Uważam, że SMS-y to kolejny etap szkolenia. Powinniśmy się skupić na najmłodszych, aby odciągać je od komputerów a piłka ręczna dostarczała im fajną zabawę.

PAP: Turniej Euro 2024 udowodnił, że newralgiczną pozycją polskiej kadry jest obsada prawego rozegrania. Kto z młodych leworęcznych chłopaków może już wkrótce dołączyć do seniorskiej reprezentacji?

S.Sz.: Widzę tu trójkę zawodników z rocznika 2004, który wystąpi w przyszłorocznych młodzieżowych mistrzostwach świata w Polsce. Są to Patryk Wasiak, Oliwier Kamiński i występujący w najwyższej klasie rozgrywkowej w Piotrkowianinie Krzysztof Żyszkiewicz. Trener Lijewski powoli będzie ich wprowadzał do kadry. Na razie przeważyła opinia, aby wymienieni gracze występowali wyłącznie w kadrze swojego rocznika.

PAP: Limit obowiązku gry dwóch Polaków w meczach ekstraklasy zostanie utrzymany? Czy to dobry przepis?

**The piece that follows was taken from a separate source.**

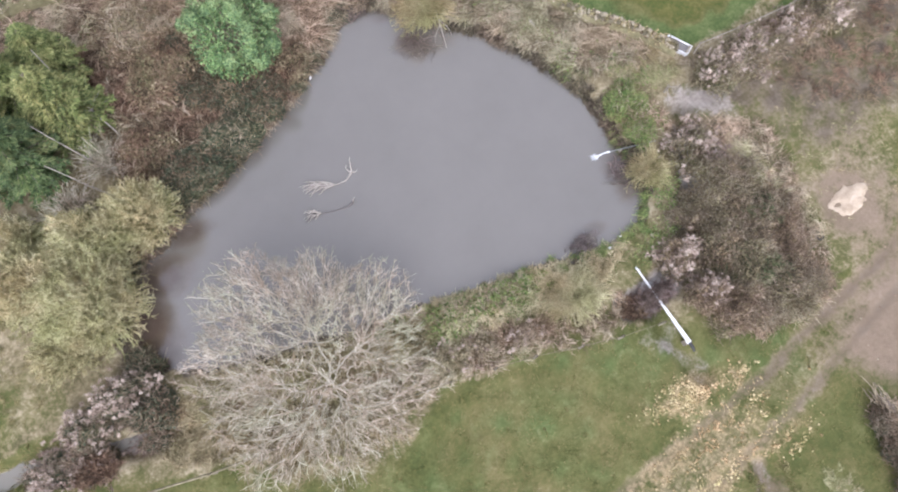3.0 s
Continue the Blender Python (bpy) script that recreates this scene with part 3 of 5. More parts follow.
shrub("bare_shrub", "thin bare grey shrub under the conifers", -10.2, 18.5, 1.6, 1.4, 2.6, M_TWIG, 130, 7, 48, 0.013)
shrub("bare_shrub", "thin bare grey shrub under the conifers", -12.8, 16.9, 1.6, 1.3, 2.2, M_TWIG, 120, 7, 49, 0.013)


def laurel(x, y, r, h, seed):
    rng = np.random.default_rng(seed)
    top = thing("evergreen_bush", "rounded glossy green evergreen bush on the far bank", "bush")
    z0 = land_at(x, y)
    part("trunk", tubes("trunk", [[(x, y, z0 - 0.1), (x, y, z0 + 0.7), (x + 0.1, y, z0 + 1.6)]], [[0.14, 0.11, 0.08]], M_BARK, 7), M_BARK, top)
    lobes = 64
    v = unit(rng.normal(size=(lobes, 3)))
    v[:, 2] = np.abs(v[:, 2]) * 1.25 - 0.35
    v = unit(v)
    # the side towards the brambles is hollow
    v = v[~((v @ np.array([-0.75, -0.65, 0]) > 0.4) & (v[:, 2] < 0.35))]
    lobes = len(v)
    tuck = 0.7 + 0.3 * np.clip((v[:, 2:] + 0.35) / 0.7, 0, 1)
    c = np.array([x, y, z0 + h * 0.46]) + v * rng.uniform(0.74, 0.92, (lobes, 1)) * np.concatenate([tuck * r, tuck * r, np.full((lobes, 1), h * 0.52)], 1)
    size = rng.uniform(0.3, 0.55, lobes)
    q = arcs(np.tile([[x, y, z0 + 1.2]], (lobes, 1)), c, np.full(lobes, 0.1), 4, rng, 0.03)
    part("framework", tubes("framework", q, taper(lobes, 4, 0.035, 0.012, rng), M_BARK, 3), M_BARK, top)
    per = 330
    i = np.repeat(np.arange(lobes), per)
    d = unit(rng.normal(size=(lobes * per, 3)) + v[i] * 0.55 + [0, 0, 0.25])
    place = c[i] + d * (size[i] * rng.uniform(0.72, 1.05, lobes * per))[:, None]
    part("foliage", leaves("foliage", place, np.cross(d, rng.normal(size=d.shape)) + d * 0.25, 0.13, 0.035, M_LAUREL, rng, face=unit(d + rng.normal(size=d.shape) * 0.3)), M_LAUREL, top)
    # older, shaded leaves fill the inside
    k = 5000
    inner = np.array([x, y, z0 + h * 0.42]) + unit(rng.normal(size=(k, 3))) * rng.uniform(0.4, 0.8, (k, 1)) * [r, r, h * 0.5]
    inner[:, 2] = np.maximum(inner[:, 2], z0 + 0.15)
    part("inner_foliage", leaves("inner_foliage", inner, rng.normal(size=(k, 3)), 0.15, 0.05, M_LAUREL, rng), M_LAUREL, top)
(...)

S.Sz.: W lidze nie ma z tym większych problemów poza zespołami z Kielc i Płocka. Miałem inny pomysł, ale technologia nie pozwala nam go na razie wdrożyć w życie. Chodzi o występy w każdej drużynie zawodnika o statusie młodzieżowca, który przebywałby na boisku określoną liczbę minut.

PAP: Kto jest pana kandydatem do złotego medalu ME?

S.Sz.: Nie powiedziałbym, że będą to Niemcy. Obstawiam, że będzie to Dania lub Francja.

PAP: Czy będzie pan ubiegał się w czerwcowych wyborach o stanowisko prezesa związku?

S.Sz.: Wkrótce ogłoszę stosowną deklarację.